> _EXERCISE BRIEF_
Skip the pictures. Reproduce all other material exactly.

Begin SOURCE MATERIAL

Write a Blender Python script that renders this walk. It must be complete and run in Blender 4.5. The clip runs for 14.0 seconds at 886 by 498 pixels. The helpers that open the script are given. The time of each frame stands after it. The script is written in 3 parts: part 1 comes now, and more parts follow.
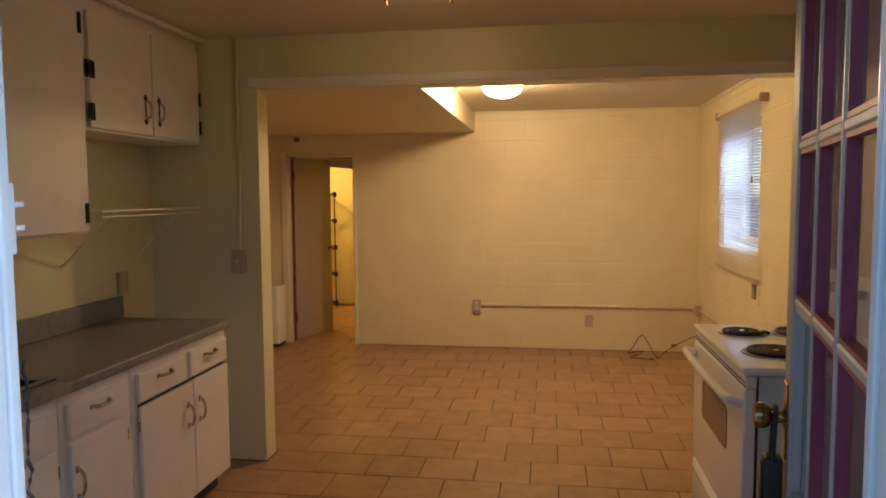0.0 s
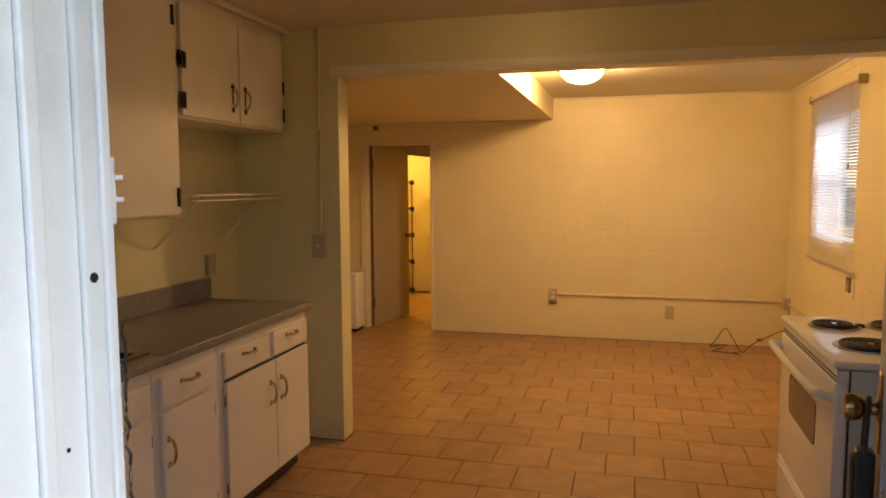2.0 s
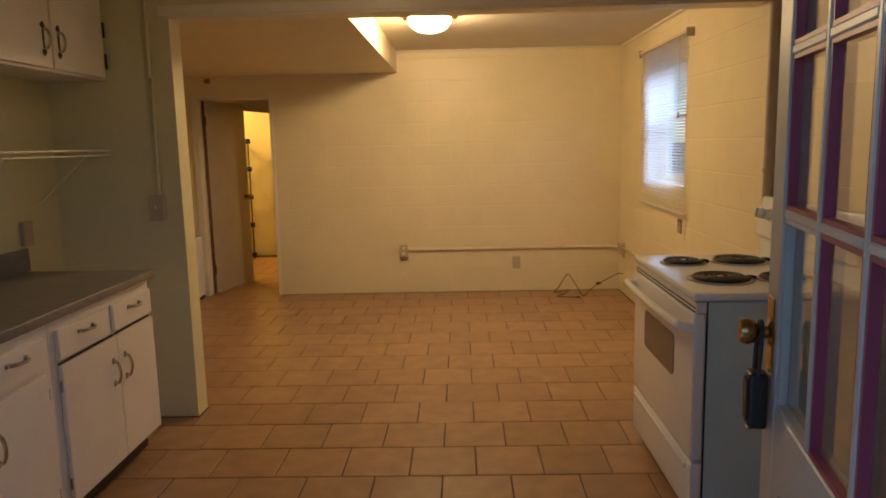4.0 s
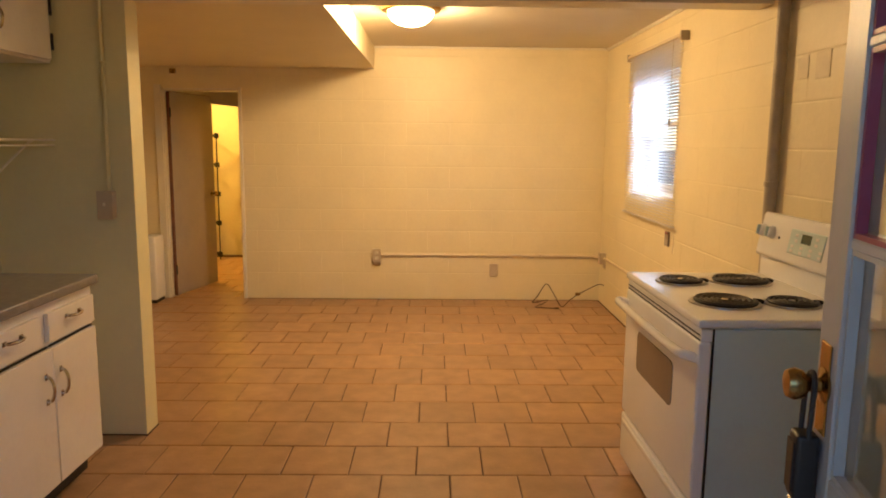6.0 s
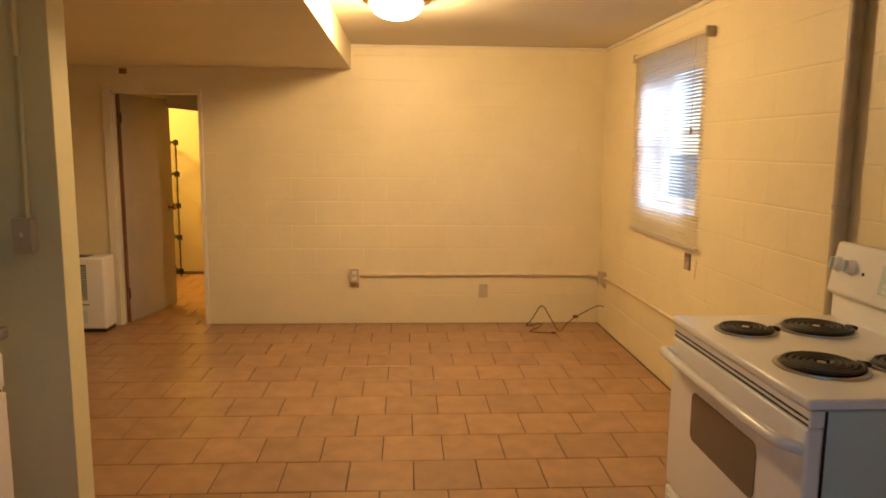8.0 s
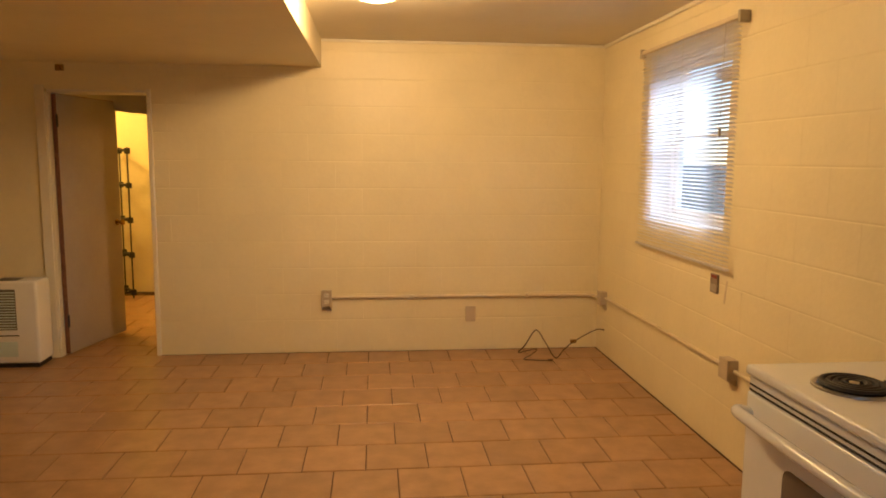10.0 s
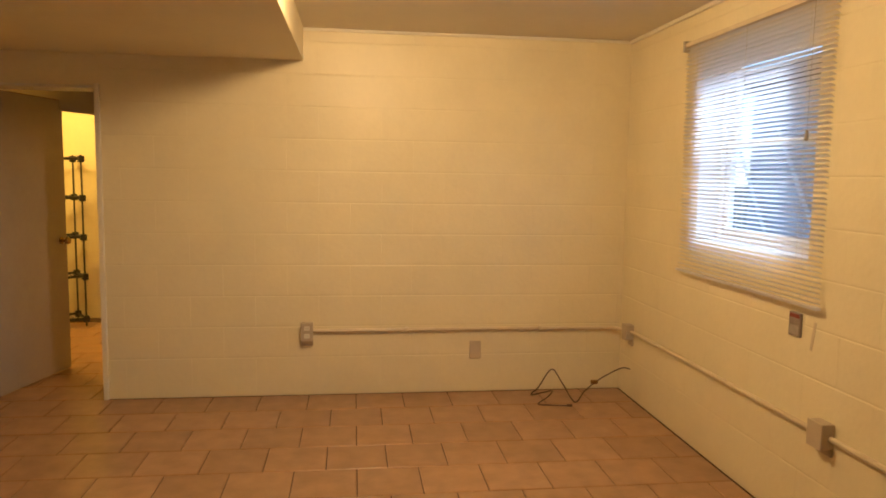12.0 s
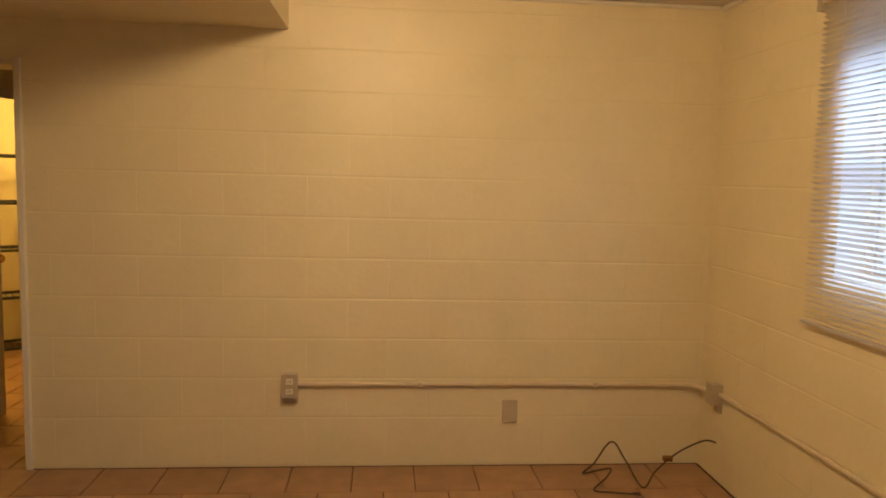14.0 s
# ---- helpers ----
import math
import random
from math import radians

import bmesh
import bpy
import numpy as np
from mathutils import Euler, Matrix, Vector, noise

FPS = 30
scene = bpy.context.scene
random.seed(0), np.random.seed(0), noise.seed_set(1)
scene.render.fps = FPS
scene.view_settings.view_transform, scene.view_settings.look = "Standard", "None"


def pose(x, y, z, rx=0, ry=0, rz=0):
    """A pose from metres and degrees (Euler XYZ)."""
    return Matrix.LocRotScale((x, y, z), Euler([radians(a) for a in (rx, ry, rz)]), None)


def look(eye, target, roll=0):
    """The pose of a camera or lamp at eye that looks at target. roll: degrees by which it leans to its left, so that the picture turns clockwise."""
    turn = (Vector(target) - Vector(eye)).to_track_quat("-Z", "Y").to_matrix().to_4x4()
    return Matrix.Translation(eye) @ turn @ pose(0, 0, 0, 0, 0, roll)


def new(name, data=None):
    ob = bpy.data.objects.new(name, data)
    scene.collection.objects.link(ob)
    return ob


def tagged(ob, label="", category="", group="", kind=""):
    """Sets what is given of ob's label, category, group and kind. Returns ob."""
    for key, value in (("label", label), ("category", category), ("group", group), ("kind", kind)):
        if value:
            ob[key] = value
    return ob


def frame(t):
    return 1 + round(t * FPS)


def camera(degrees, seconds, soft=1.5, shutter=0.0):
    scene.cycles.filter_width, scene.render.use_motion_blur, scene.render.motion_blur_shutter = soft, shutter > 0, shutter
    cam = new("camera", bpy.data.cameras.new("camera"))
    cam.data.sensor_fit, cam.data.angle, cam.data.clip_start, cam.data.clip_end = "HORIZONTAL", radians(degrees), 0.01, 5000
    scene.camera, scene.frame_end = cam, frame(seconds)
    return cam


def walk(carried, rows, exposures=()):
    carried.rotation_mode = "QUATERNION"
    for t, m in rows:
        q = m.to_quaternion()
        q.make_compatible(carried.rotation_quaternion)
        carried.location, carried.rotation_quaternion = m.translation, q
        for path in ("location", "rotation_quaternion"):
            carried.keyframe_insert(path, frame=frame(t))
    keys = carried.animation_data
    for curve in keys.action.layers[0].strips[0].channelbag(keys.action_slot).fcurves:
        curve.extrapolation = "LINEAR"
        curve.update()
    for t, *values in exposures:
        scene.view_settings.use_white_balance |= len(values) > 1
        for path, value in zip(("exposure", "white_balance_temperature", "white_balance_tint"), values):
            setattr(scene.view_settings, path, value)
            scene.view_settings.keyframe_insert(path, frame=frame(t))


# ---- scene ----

End SOURCE MATERIAL

> _EXERCISE SOLUTION_
Write a Blender Python script that renders this walk. It must be complete and run in Blender 4.5. The clip runs for 14.0 seconds at 886 by 498 pixels. The helpers that open the script are given. The time of each frame stands after it. The script is written in 3 parts: part 1 comes now, and more parts follow.
0.0 s
2.0 s
4.0 s
6.0 s
8.0 s
10.0 s
12.0 s
14.0 s
# ---- helpers ----
import math
import random
from math import radians

import bmesh
import bpy
import numpy as np
from mathutils import Euler, Matrix, Vector, noise

FPS = 30
scene = bpy.context.scene
random.seed(0), np.random.seed(0), noise.seed_set(1)
scene.render.fps = FPS
scene.view_settings.view_transform, scene.view_settings.look = "Standard", "None"


def pose(x, y, z, rx=0, ry=0, rz=0):
    """A pose from metres and degrees (Euler XYZ)."""
    return Matrix.LocRotScale((x, y, z), Euler([radians(a) for a in (rx, ry, rz)]), None)


def look(eye, target, roll=0):
    """The pose of a camera or lamp at eye that looks at target. roll: degrees by which it leans to its left, so that the picture turns clockwise."""
    turn = (Vector(target) - Vector(eye)).to_track_quat("-Z", "Y").to_matrix().to_4x4()
    return Matrix.Translation(eye) @ turn @ pose(0, 0, 0, 0, 0, roll)


def new(name, data=None):
    ob = bpy.data.objects.new(name, data)
    scene.collection.objects.link(ob)
    return ob


def tagged(ob, label="", category="", group="", kind=""):
    """Sets what is given of ob's label, category, group and kind. Returns ob."""
    for key, value in (("label", label), ("category", category), ("group", group), ("kind", kind)):
        if value:
            ob[key] = value
    return ob


def frame(t):
    return 1 + round(t * FPS)


def camera(degrees, seconds, soft=1.5, shutter=0.0):
    scene.cycles.filter_width, scene.render.use_motion_blur, scene.render.motion_blur_shutter = soft, shutter > 0, shutter
    cam = new("camera", bpy.data.cameras.new("camera"))
    cam.data.sensor_fit, cam.data.angle, cam.data.clip_start, cam.data.clip_end = "HORIZONTAL", radians(degrees), 0.01, 5000
    scene.camera, scene.frame_end = cam, frame(seconds)
    return cam


def walk(carried, rows, exposures=()):
    carried.rotation_mode = "QUATERNION"
    for t, m in rows:
        q = m.to_quaternion()
        q.make_compatible(carried.rotation_quaternion)
        carried.location, carried.rotation_quaternion = m.translation, q
        for path in ("location", "rotation_quaternion"):
            carried.keyframe_insert(path, frame=frame(t))
    keys = carried.animation_data
    for curve in keys.action.layers[0].strips[0].channelbag(keys.action_slot).fcurves:
        curve.extrapolation = "LINEAR"
        curve.update()
    for t, *values in exposures:
        scene.view_settings.use_white_balance |= len(values) > 1
        for path, value in zip(("exposure", "white_balance_temperature", "white_balance_tint"), values):
            setattr(scene.view_settings, path, value)
            scene.view_settings.keyframe_insert(path, frame=frame(t))


# ---- scene ----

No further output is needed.